Embarrassing Mom Dance Party

Piper is 6. Which by anyone's standards is a full grown woman with whom all interactions should be performed with complete seriousness and appropriate behavior. Or at least that’s’ the impression I was given last night at bedtime.

I tucked the girls into bed and we did our nighttime kissies and boob hugs (group hugs for those of you not familiar with Parker’s mis-interpretive lingo) per our usual silly routine. I also like to sing random goodnight phrases connected to goofy pet names for them while I dance out of the room. Not every night, but a lot. It’s kind of my “touchdown” celebration dance because the kids are finally in bed! Other nights, it’s a fumble and they’re up 9 more times for potty runs, drinks of water for hot tummies, and extra hugs and kissies.
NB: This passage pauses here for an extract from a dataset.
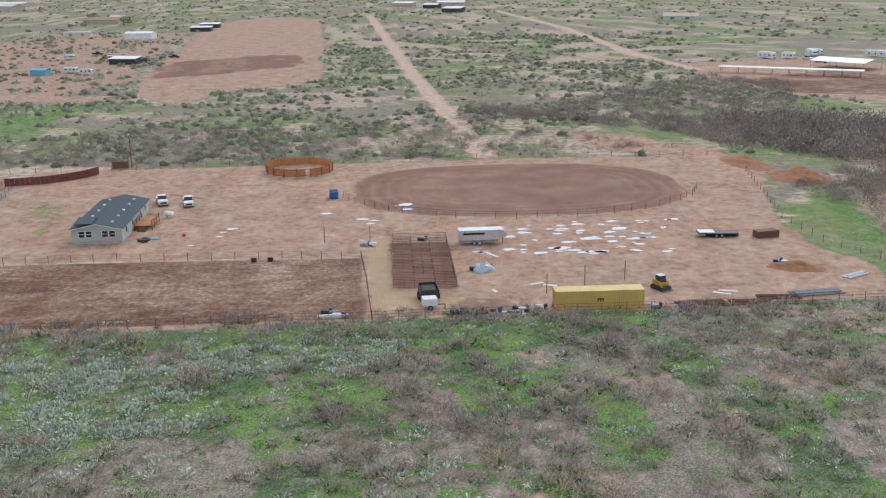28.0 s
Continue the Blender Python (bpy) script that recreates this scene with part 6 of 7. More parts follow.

Hang nails, dry lips, annoying wet hair, sharp toenails, cover hogs, and/or stolen/missing sleepy time accoutrements also make the lineup of culprits for bedtime jaunts. Cause who can sleep when your stuffed mermaid is MIA!?

Anywho, as I was boogying, shimmying, and shakin’ it towards the door, Piper says to me in her most disdainful, grown up, eye-rolling voice, “Mom. Do NOT even dance out that door.”

This is the not the first time she has indicated to me that I’m embarrassing. And I am veritably certain it will not be the last. But it did hit me kind of hard, because usually when I embarrass her it’s because other people (those who don’t belong to our family and are therefore not accustomed to our crazy silliness) are present. I couldn’t sleep for thinking that our days of goofy bedtime routines were coming to an end. How could she become so serious so fast!?

So this morning, I asked her. “Pipe, why didn’t you want me to dance last night?”

“Because we need to work on your moves. No one should have to watch that.”

So, much to my relief, apparently our days of silliness are not over. However, our days of teenage sarcasm seem to have set in early. Hoorah for big milestones.